Señora directora:
Si me gusta la dedicatoria del libro (“A Tito Flavio Vespasiano”) es por lo bien que resume el libro: quién y cuándo.
La presentación también tuvo su resumen: Civis romanus sum. En boca de Dominica Contreras, más que una declaración, es un resumen vital de su entusiasmo por vivir, por aprender, por catar y explicar la belleza, por contarla. El Acueducto de Segovia como ejemplo, los romanos como ejecutores: inteligencia, trabajo, utilidad, arte. Esta nos parece Dominica, esta es Dominica por confesión propia: una ciudadana romana. Solo le habría faltado nacer frente al monumento: ni eso.
Transcurría la tarde con tiempo de sobra entretenida entre pruebas de luz y sonido, inquieto Javier a los mandos de un ordenador saltarín y amenazante, que luego sí se terminó comportando. Lucía, la conseguidora, guardada en sus temperaturas. Acudíamos los reporteros, los familiares, amigos, conocidos, acreditados prohombres de la cultura, alumnos de entonces, admiradores anónimos. Bastante antes de la hora la sala estaba llena y hubo de traer sillas. La protagonista oculta en los trascoros.
Más puntual de lo que se preveía por el gentío, apareció Dominica como una novia, como una virgen, ataviada, no de coronas y medallas, de artilugios de luz y sonido. Subió el alcalde su cabeza a la penumbra de la tarima, que los juegos de luces no acertaron a iluminar. Se esforzó por ser breve, fue convencional y quedó patente su buena voluntad; simpático a la hora de promocionar el libro. Subió la representante de la editorial: amabilidad y brevedad: se agradece. Y subió la autora.
Prueba de humildad más que otra cosa pareció que se agarrara a los folios. Mientras leía pedorreaba algo el altavoz. Para quien leyó el libro todo quedaba ratificado. Para quien no, aumentaba el suspense.
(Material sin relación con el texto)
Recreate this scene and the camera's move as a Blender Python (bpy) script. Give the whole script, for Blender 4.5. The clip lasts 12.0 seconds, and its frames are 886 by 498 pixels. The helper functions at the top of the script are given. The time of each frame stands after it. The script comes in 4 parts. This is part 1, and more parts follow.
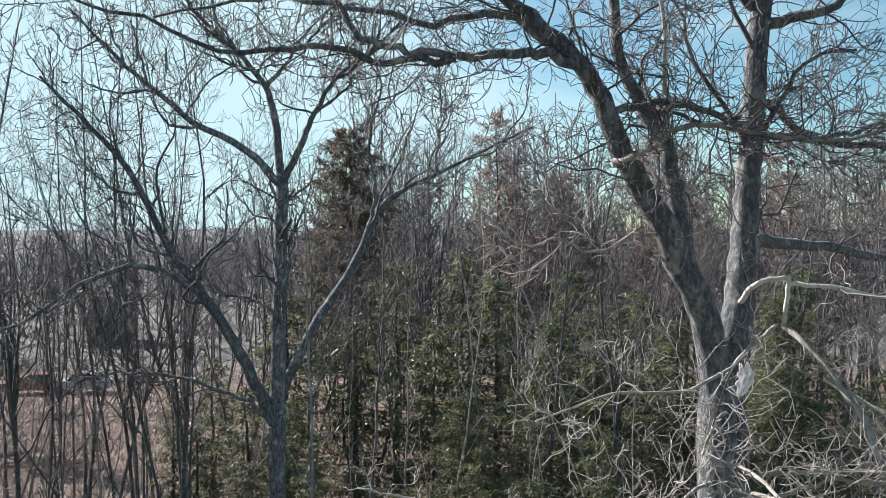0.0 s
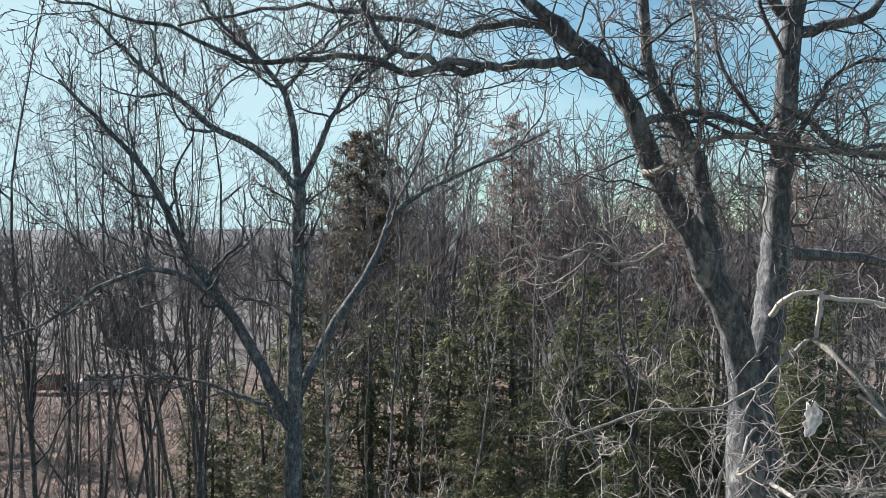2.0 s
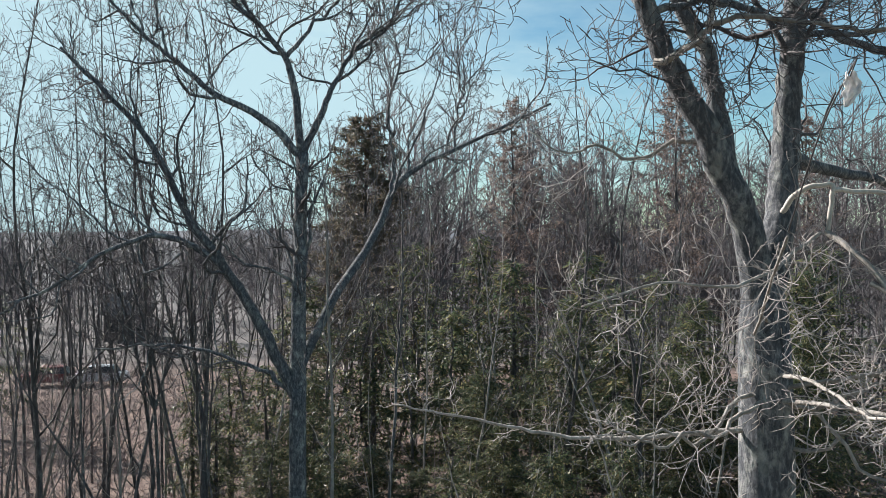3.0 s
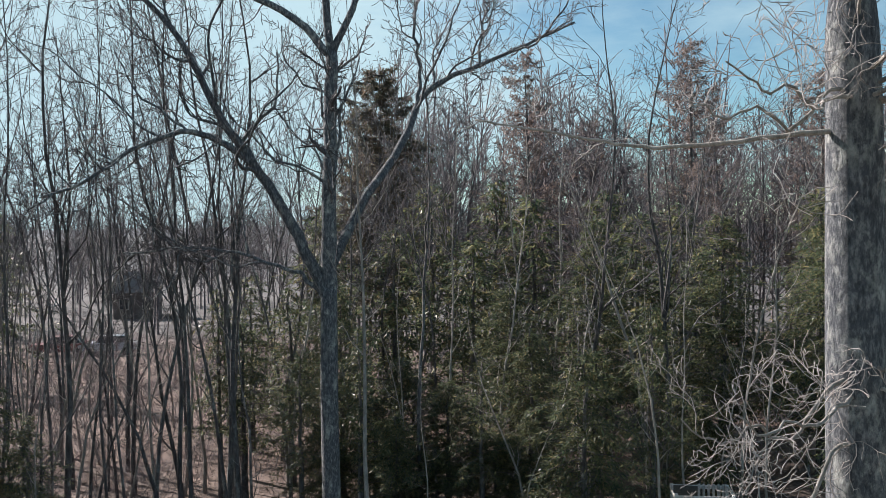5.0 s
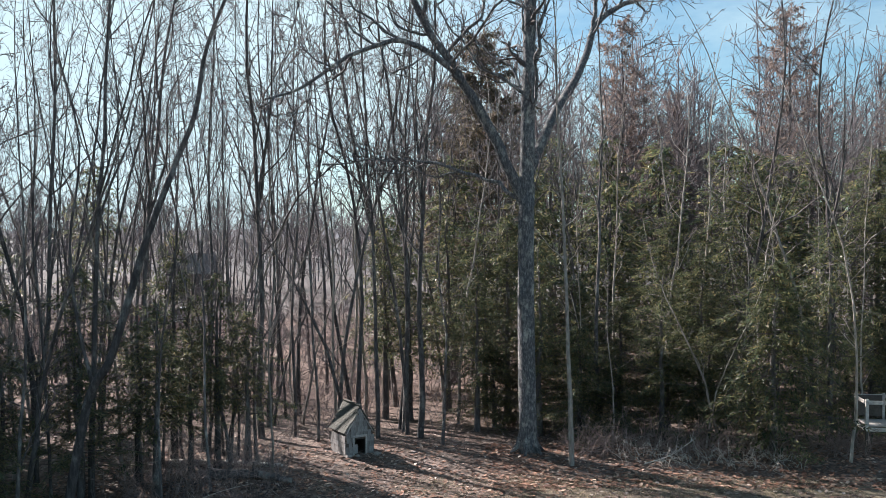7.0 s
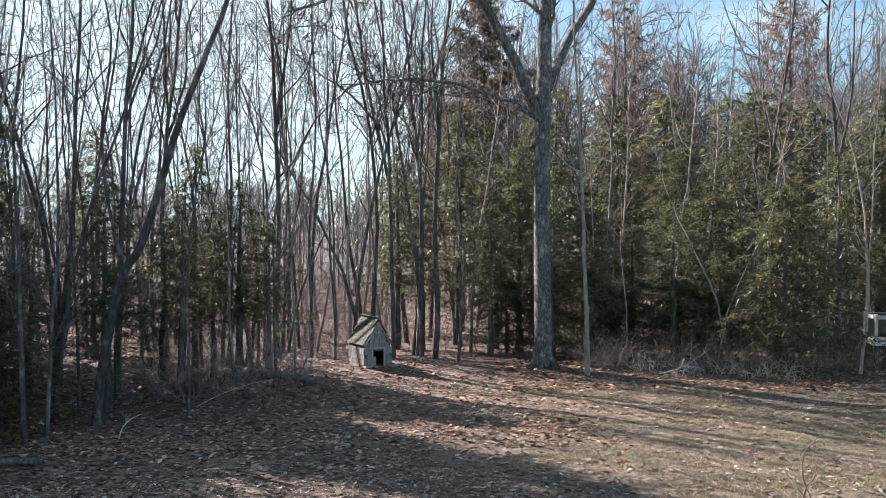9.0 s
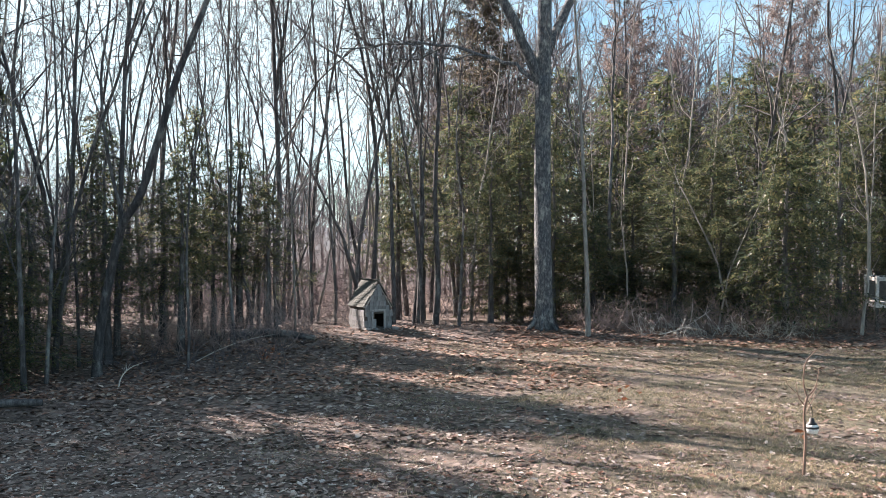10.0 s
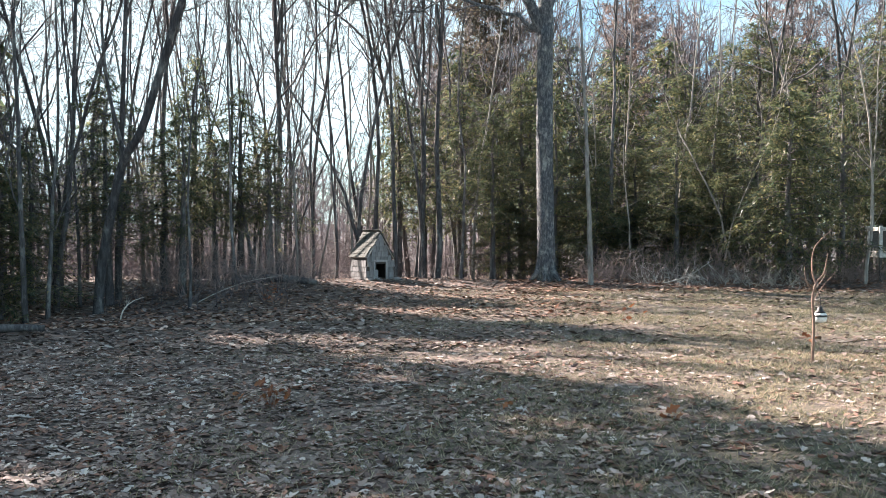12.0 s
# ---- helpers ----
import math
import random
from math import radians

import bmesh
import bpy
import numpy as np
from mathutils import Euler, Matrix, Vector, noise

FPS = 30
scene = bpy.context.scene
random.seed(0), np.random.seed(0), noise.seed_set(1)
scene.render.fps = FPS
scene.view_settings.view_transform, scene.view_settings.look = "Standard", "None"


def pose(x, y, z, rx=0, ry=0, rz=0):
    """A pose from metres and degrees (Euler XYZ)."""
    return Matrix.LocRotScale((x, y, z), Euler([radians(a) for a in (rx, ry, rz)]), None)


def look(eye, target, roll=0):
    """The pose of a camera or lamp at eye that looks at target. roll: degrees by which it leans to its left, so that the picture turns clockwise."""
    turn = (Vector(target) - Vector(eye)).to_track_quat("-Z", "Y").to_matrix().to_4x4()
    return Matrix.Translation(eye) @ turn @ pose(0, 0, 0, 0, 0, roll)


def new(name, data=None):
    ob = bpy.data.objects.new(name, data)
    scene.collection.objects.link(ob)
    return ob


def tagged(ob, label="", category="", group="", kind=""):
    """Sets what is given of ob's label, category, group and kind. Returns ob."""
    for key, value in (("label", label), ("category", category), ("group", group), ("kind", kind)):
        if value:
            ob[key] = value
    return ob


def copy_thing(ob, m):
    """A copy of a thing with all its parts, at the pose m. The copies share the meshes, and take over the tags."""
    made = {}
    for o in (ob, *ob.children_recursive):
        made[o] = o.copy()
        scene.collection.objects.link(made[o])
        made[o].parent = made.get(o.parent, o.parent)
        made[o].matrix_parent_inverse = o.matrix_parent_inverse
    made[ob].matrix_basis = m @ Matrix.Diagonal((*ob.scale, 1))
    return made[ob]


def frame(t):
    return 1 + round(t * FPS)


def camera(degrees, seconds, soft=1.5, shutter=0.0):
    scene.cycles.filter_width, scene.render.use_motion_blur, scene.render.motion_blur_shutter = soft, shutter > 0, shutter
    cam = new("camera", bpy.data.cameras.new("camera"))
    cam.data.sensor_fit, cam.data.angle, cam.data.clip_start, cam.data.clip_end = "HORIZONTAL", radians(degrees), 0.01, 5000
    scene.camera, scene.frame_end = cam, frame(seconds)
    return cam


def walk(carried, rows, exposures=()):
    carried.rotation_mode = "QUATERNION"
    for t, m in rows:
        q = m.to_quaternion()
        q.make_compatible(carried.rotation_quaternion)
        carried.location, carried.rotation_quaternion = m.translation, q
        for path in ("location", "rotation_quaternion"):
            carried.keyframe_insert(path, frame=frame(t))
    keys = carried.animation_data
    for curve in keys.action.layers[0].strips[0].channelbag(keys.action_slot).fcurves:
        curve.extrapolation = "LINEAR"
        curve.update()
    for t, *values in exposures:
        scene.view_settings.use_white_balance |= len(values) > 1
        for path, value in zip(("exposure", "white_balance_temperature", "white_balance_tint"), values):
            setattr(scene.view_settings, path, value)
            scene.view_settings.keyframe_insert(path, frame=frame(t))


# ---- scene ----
cam = camera(53.4, 12.0, soft=0.5)
PATH = [
    (0.0, pose(5.697, 0.283, 10.259, 88.855, 0.040, -1.587)),
    (0.5, pose(5.710, 0.279, 10.280, 88.846, -0.024, -1.131)),
    (1.0, pose(5.701, 0.319, 10.343, 88.884, -0.136, -0.908)),
    (1.5, pose(5.655, 0.344, 10.407, 88.914, -0.256, -0.787)),
    (2.0, pose(5.599, 0.364, 10.332, 88.940, -0.195, -0.755)),
    (2.5, pose(5.528, 0.330, 10.046, 88.980, -0.103, -0.813)),
    (3.0, pose(5.508, 0.359, 9.559, 88.948, 0.163, -0.818)),
    (3.2, pose(5.504, 0.353, 9.321, 88.885, 0.372, -0.823)),
    (4.8, pose(5.110, 0.377, 7.444, 88.964, 0.568, -0.880)),
    (5.0, pose(4.865, 0.347, 7.349, 88.693, 0.529, -0.641)),
    (5.5, pose(3.812, 0.392, 6.743, 88.798, 0.471, -0.508)),
    (6.0, pose(2.665, 0.253, 6.187, 88.839, 0.279, -0.302)),
    (6.5, pose(1.515, -0.021, 5.644, 88.896, 0.153, -0.038)),
    (7.0, pose(0.731, -0.331, 5.150, 89.015, 0.001, 0.587)),
    (7.2, pose(0.612, -0.447, 4.959, 89.031, -0.122, 0.810)),
    (8.8, pose(0.109, -0.653, 3.372, 89.018, -0.339, 0.014)),
    (9.0, pose(0.103, -0.654, 3.175, 89.021, -0.315, -0.015)),
    (9.5, pose(0.116, -0.646, 2.687, 89.077, -0.264, 0.017)),
    (10.0, pose(0.119, -0.637, 2.287, 89.039, -0.235, 0.030)),
    (10.5, pose(0.131, -0.629, 1.937, 88.945, -0.251, 0.057)),
    (11.0, pose(0.108, -0.607, 1.617, 88.906, -0.212, 0.041)),
    (11.5, pose(0.087, -0.588, 1.329, 88.886, -0.171, 0.034)),
    (12.0, pose(0.065, -0.587, 1.208, 88.824, -0.150, -0.000)),
]
walk(cam, PATH, [(0.0, 1.42, 6300, 12), (1.5, 1.36, 6300, 12), (3.0, 1.2, 6300, 12), (5.0, 1.2, 6350, 15), (6.0, 1.33, 6420, 16), (7.0, 1.56, 6530, 18), (9.0, 1.82, 6720, 21), (12.0, 2.25, 6750, 19)])

# ---- light ----
SUN_AZ, SUN_EL = radians(52), radians(31)
world = bpy.data.worlds.new("world")
scene.world = world
world.use_nodes = True
sky = world.node_tree.nodes.new("ShaderNodeTexSky")
sky.sky_type, sky.sun_disc = "NISHITA", False
sky.sun_elevation, sky.sun_rotation = SUN_EL, -SUN_AZ
sky.air_density, sky.dust_density, sky.ozone_density = 1.0, 0.0, 1.6
bg = world.node_tree.nodes["Background"]
bg.inputs["Strength"].default_value = 0.045
wn = world.node_tree
tint = wn.nodes.new("ShaderNodeMixRGB")
tint.blend_type = "MULTIPLY"
tint.inputs[0].default_value, tint.inputs[2].default_value = 1.0, (0.83, 1.10, 1.05, 1)
wn.links.new(sky.outputs[0], tint.inputs[1])
veil = wn.nodes.new("ShaderNodeTexNoise")
veil.inputs["Scale"].default_value, veil.inputs["Detail"].default_value, veil.inputs["Roughness"].default_value = 3.0, 7.0, 0.6
wmap = wn.nodes.new("ShaderNodeMapping")
wmap.inputs["Scale"].default_value = (1, 1, 3.5)
wn.links.new(wn.nodes.new("ShaderNodeTexCoord").outputs["Generated"], wmap.inputs[0])
wn.links.new(wmap.outputs[0], veil.inputs[0])
cover = wn.nodes.new("ShaderNodeMapRange")
cover.inputs["From Min"].default_value, cover.inputs["From Max"].default_value = 0.46, 0.80
cover.inputs["To Min"].default_value, cover.inputs["To Max"].default_value = 0.04, 0.95
# the thin cloud is thickest round the sun
facing = wn.nodes.new("ShaderNodeVectorMath")
facing.operation = "DOT_PRODUCT"
facing.inputs[1].default_value = (-math.sin(SUN_AZ), math.cos(SUN_AZ), 0.25)
wn.links.new(wmap.inputs[0].links[0].from_socket, facing.inputs[0])
glare = wn.nodes.new("ShaderNodeMapRange")
glare.inputs["From Min"].default_value, glare.inputs["From Max"].default_value = 0.3, 1.0
glare.inputs["To Min"].default_value, glare.inputs["To Max"].default_value = 0.0, 0.46
wn.links.new(facing.outputs["Value"], glare.inputs[0])
both = wn.nodes.new("ShaderNodeMath")
wn.links.new(veil.outputs[0], both.inputs[0])
wn.links.new(glare.outputs[0], both.inputs[1])
wn.links.new(both.outputs[0], cover.inputs[0])
cloud = wn.nodes.new("ShaderNodeMixRGB")
cloud.inputs[2].default_value = (5.7, 7.8, 8.2, 1)
wn.links.new(cover.outputs[0], cloud.inputs[0])
wn.links.new(tint.outputs[0], cloud.inputs[1])
wn.links.new(cloud.outputs[0], bg.inputs[0])
sun = new("sun", bpy.data.lights.new("sun", "SUN"))
sun.data.energy, sun.data.angle, sun.data.color = 5.4, radians(0.53), (1.0, 0.925, 0.84)
sun.matrix_world = look((-math.sin(SUN_AZ) * 50, math.cos(SUN_AZ) * 50, math.tan(SUN_EL) * 50), (0, 0, 0))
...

Los datos iban aclarando fechas, estilo, epigrafía; los apartes enriqueciendo la lectura monótona, entre los que soltaba perlas como la que titula esta crónica, termas debajo de las iglesias de Segovia o directas sin concesiones: un busto para Vespasiano en las cercanías del Acueducto, más metros de separación entre el tráfico y el monumento.
Probablemente estaba programado, pero al saltarse folios sin leer dio a entender que nuestra profesora tomaba nota. En la pantalla empezaron a desfilar acueductos y Dominica volvió a ser la profesora contagiante, sencilla, dicharachera, que esparce sabiduría y buen gusto a raudales, la que conocimos en clase, la que alimentó nuestro entusiasmo por aprender. Si no llega a cortar a algunos de nosotros no nos habría importado que siguiera. Pero cortar a tiempo es otro arte. Ahí tenéis el libro para seguir degustando.
Luego vino el desfile: besos, abrazos, fotos, firmas. La dejamos entregada a sus seguidores, que si no fuera corresponder al cariño que se le profesa bien compadeceríamos esa tortura.
Puede que, entre los segovianos, ciudadanos muy curiosos que, según Dominica, eran capaces de pactar con los romanos en vez de con otras tribus vecinas contra los romanos, haya quien ponga su cosita adversativa. Sería ideal que fuera después de leer concienzudamente este pequeño tesoro, Misterio del Acueducto de Segovia, y de modo razonado. Pero, si ya con el libro se descorcha ese misterio, con su presencia en el estrado se constata algo, probablemente más efímero y sentimental: el cariño de un personal selecto, antiguo, persistente. Como otros tantos segovianos egregios, Dominica está a falta de su homenaje, de su placa y ramo de flores, de otra sesión más amplia de besos y lágrimas alegres. Podría habernos reunido para cualquier cosa y la sala, esa u otra más grande, también se habría llenado. A falta de celebraciones correspondientes hemos tenido que aprovechar esta circunstancia para comparecer ante ella con nuestra mejor sonrisa y nuestro aplauso. Es fácil que no tengamos ocasión: su llaneza y bonhomía no se prestan al boato. Y este, su siempre penúltimo libro, será un pretexto más para consolidar su puesto en nuestro corazón.